What Is The Difference Between ULIP And Traditional Insurance Plans
Most individuals are often confused when it comes to buying insurance due to the number of products available in the market. These include term insurance, ULIPS, endowment policies etc.
Insurance can also be distinguished between Unit Linked Insurance Plans (ULIP) and traditional or conventional plans. Before buying one has to be clear on the choice of the product. This can be clear based on your objectives.
ULIPs are popular because they are combination of insurance and investment in a single product. ULIPS are market-linked, and are likely to deliver higher returns based on the market conditions.
Term plan, endowment and whole life insurance policies come under traditional plans. These are considered risk-free, as they provide fixed returns in case of death or at the maturity of the term.

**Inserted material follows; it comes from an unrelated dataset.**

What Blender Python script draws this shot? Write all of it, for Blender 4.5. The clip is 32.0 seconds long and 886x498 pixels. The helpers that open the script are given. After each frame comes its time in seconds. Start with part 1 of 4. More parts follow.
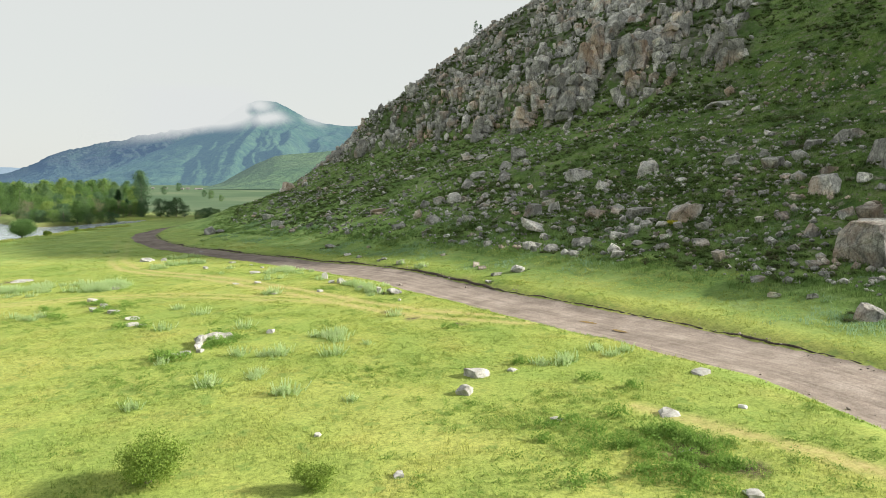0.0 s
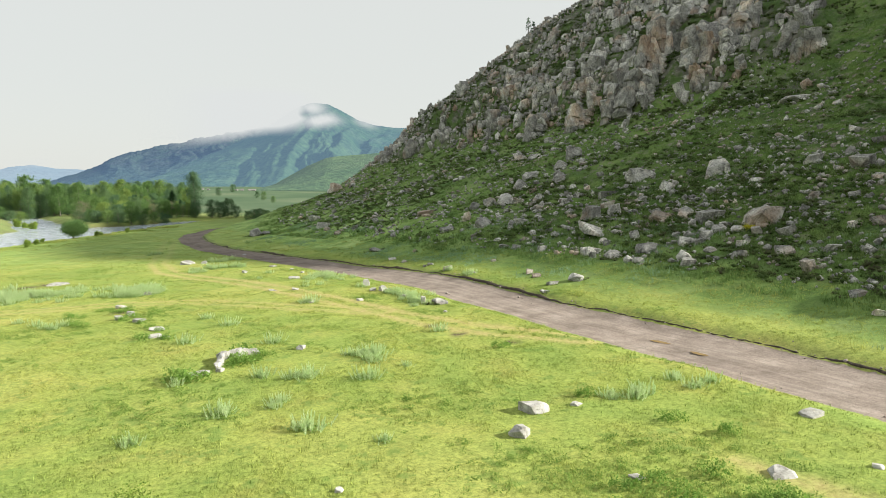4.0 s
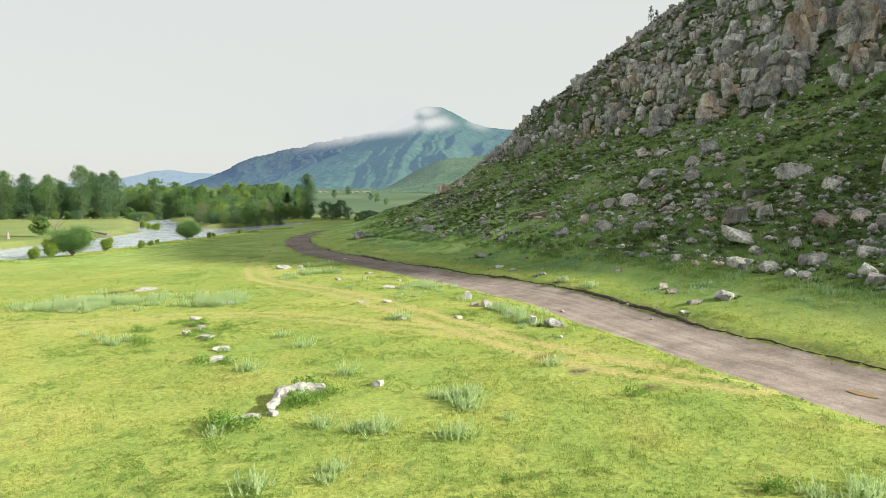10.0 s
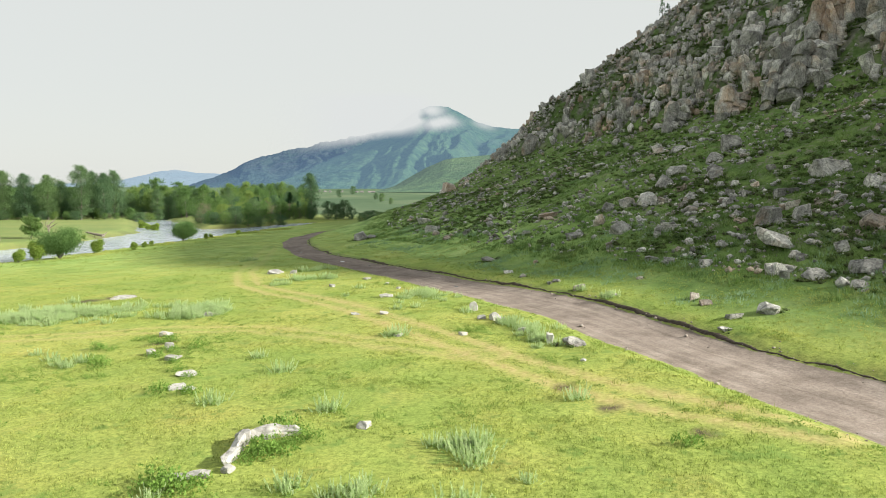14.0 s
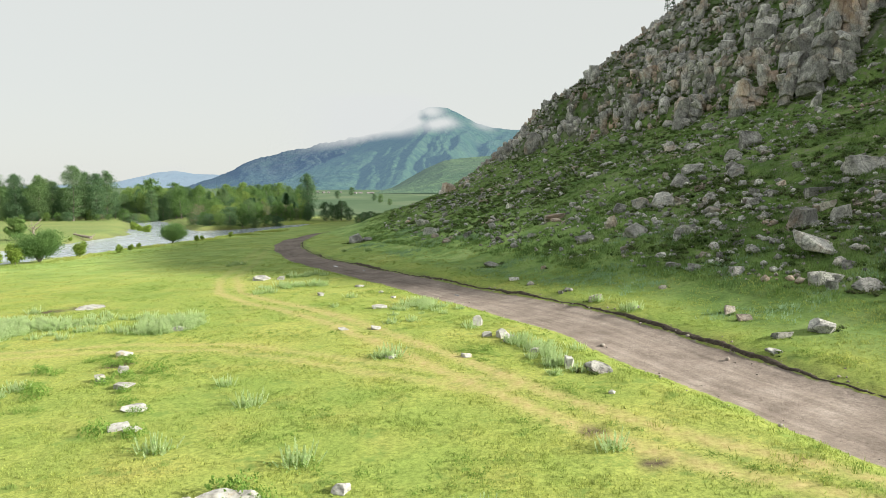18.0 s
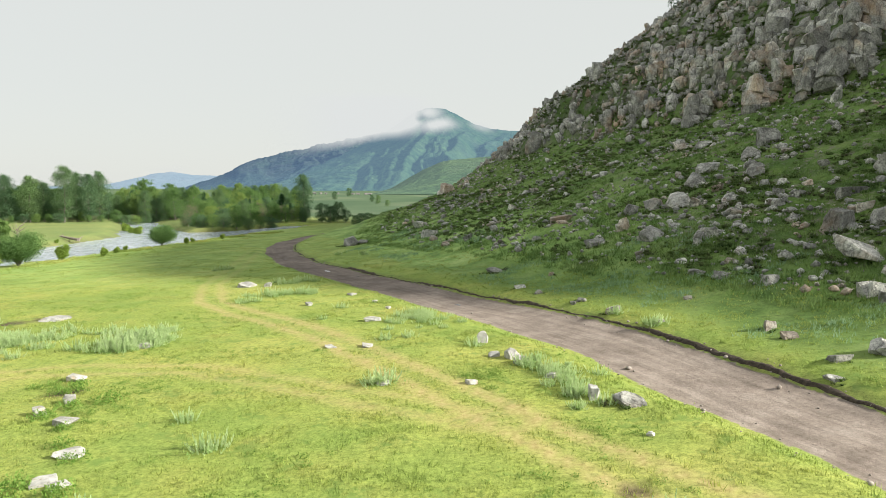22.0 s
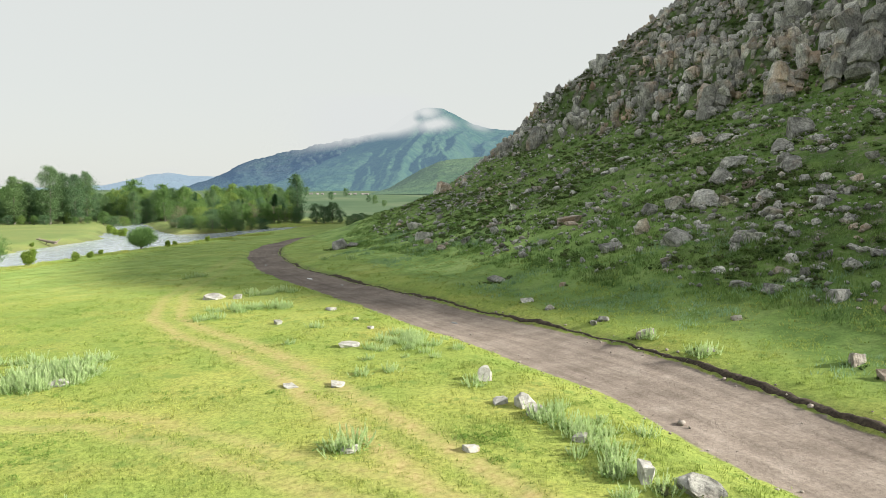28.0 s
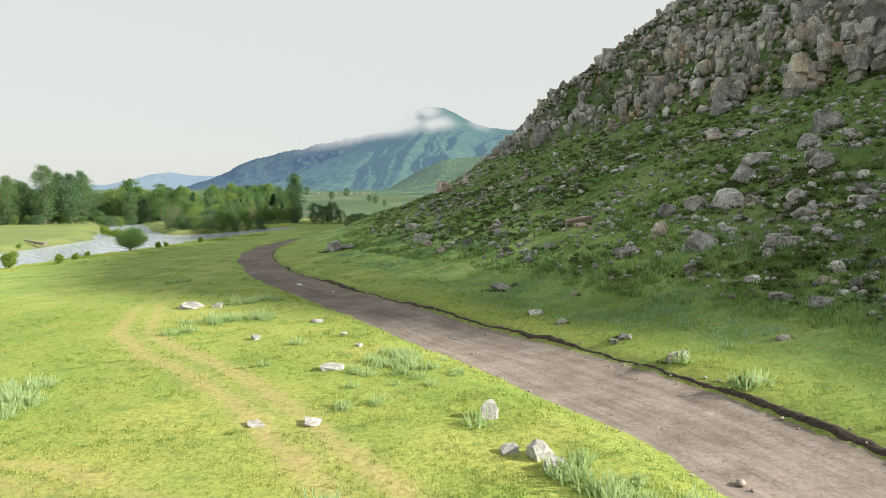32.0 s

Here is a comparison between ULIP and Traditional Plans
Comparison | ULIP | Traditional Plans |
Description | ULIPs are instruments which provide both protection and savings along with investment options. | Traditional Insurance plans usually offer guaranteed maturity proceeds and they invest in low risk return options. |
Flexibility | ULIP provides you with investment options based on your risk profile. | Traditional plans do not have investment options. Your funds will be invested as per the fund details. |
Transparency | Most of the ULIPs allow you to track your portfolio. Individuals will get intimation on the fund on regular basis. | Your investment premium is common with the fund. Hence you cannot track individual portfolio. |
Withdrawal | ULIP allows you to withdraw from your fund a few years into the plan. A lock-in of 5 years is applicable. | There are restrictions on withdrawal and the losses, could be heavy, if you opt for the same. |
Switching options | Individuals can change your investment fund as being offered by the policy. | Individuals are not allowed to change fund as it is decided by the insurance company. |
Maturity | At maturity, one can redeem units at the prevailing unit prices | At maturity, policyholder will get the sum assured plus bonuses, as per the plan. |
ULIPs Vs Traditional Insurance Plans: Which to buy?
We strongly recommend that investors go for a traditional insurance plans. These offer higher insurance amounts than ULIPs. The latter has many expenses involved and hence does not give enough value. It is a mix of investment and insurance, which does not always offer the best.
Conclusion
ULIP returns are based on the type of funds you choose, returns might be lower if you invest in the money market scheme because of the various charges. Also, it does provide decent insurance coverage. ULIPs provide you an insurance coverage of around 10 times the annual premium paid.
Traditional plans offer you coverage based on the product. Term insurance offers you heavy insurance coverage that can meet all your requirements, in case of death. However, you do not get the amount invested back. Endowment plans offer less insurance, but give an investment option as well.
Interestingly, both the above offer you tax savings under Sec 80C of the Income Tax Act.